Advanced usage

Worker autoscaling

If you are running computations that range for days or even weeks, the workers can be outlived by the head process. In that case you need to constantly supplying new workers by grain up. To automate this process, autoscaling is built in. Autoscaling can either be enabled in the Grain config by setting head.gnaw.swarm = {N}, or by running grain scale {N} where {N} is the target number of workers. grain scale {N} can also be used to change the scaling on the fly. Internally, a quota is maintained. The quota is decremented by worker submission and recovers over time. The quota constraint ensures that autoscaling will not blindly add workers in catastrophic failure cases (e.g. issues from the task itself, filesystem failure).

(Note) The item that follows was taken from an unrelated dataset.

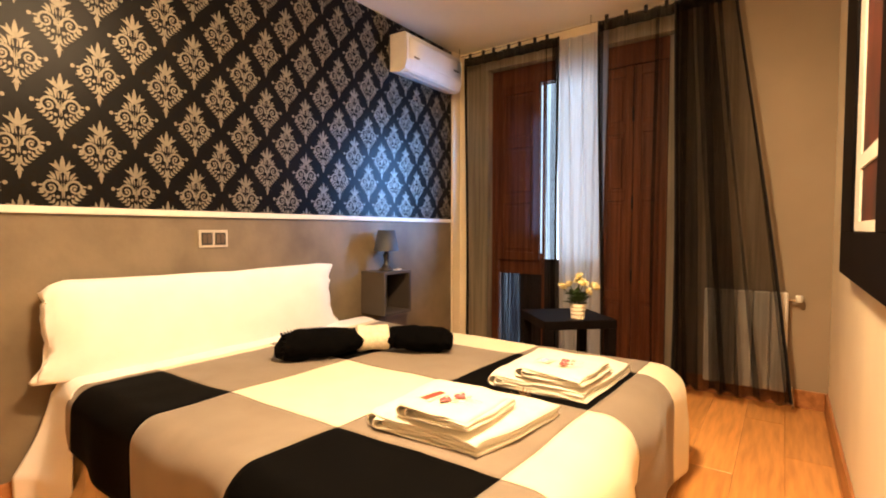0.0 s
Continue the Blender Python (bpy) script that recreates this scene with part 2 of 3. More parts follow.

Context module: plugin system for worker

Grain config entry grain.script.setup_cleanup allows setup / cleanup procedures to be performed before and after the worker process. Occassionally, there are setup / cleanup procedures within the worker Python process. Context module provides a way for user to run arbitrary code once at the beginning and the end of the worker’s life cycle. Context module is simply an asynchronous context manager that wraps around all tasks executed by the worker. A simplified worker life cycle is depicted as below

async with (
    grain_context(),
    trio.open_nursery() as _n,
):
    async for afn in receive_tasks():
        _n.start_soon(run_and_send_result, afn)

where the asynchronous context manager grain_context can be defined by the user in a file, and set through Grain config entry contextmod = "path/to/contextmod_file.py".

grain.subproc.subprocess_pool_scope() is an example that makes use of context module.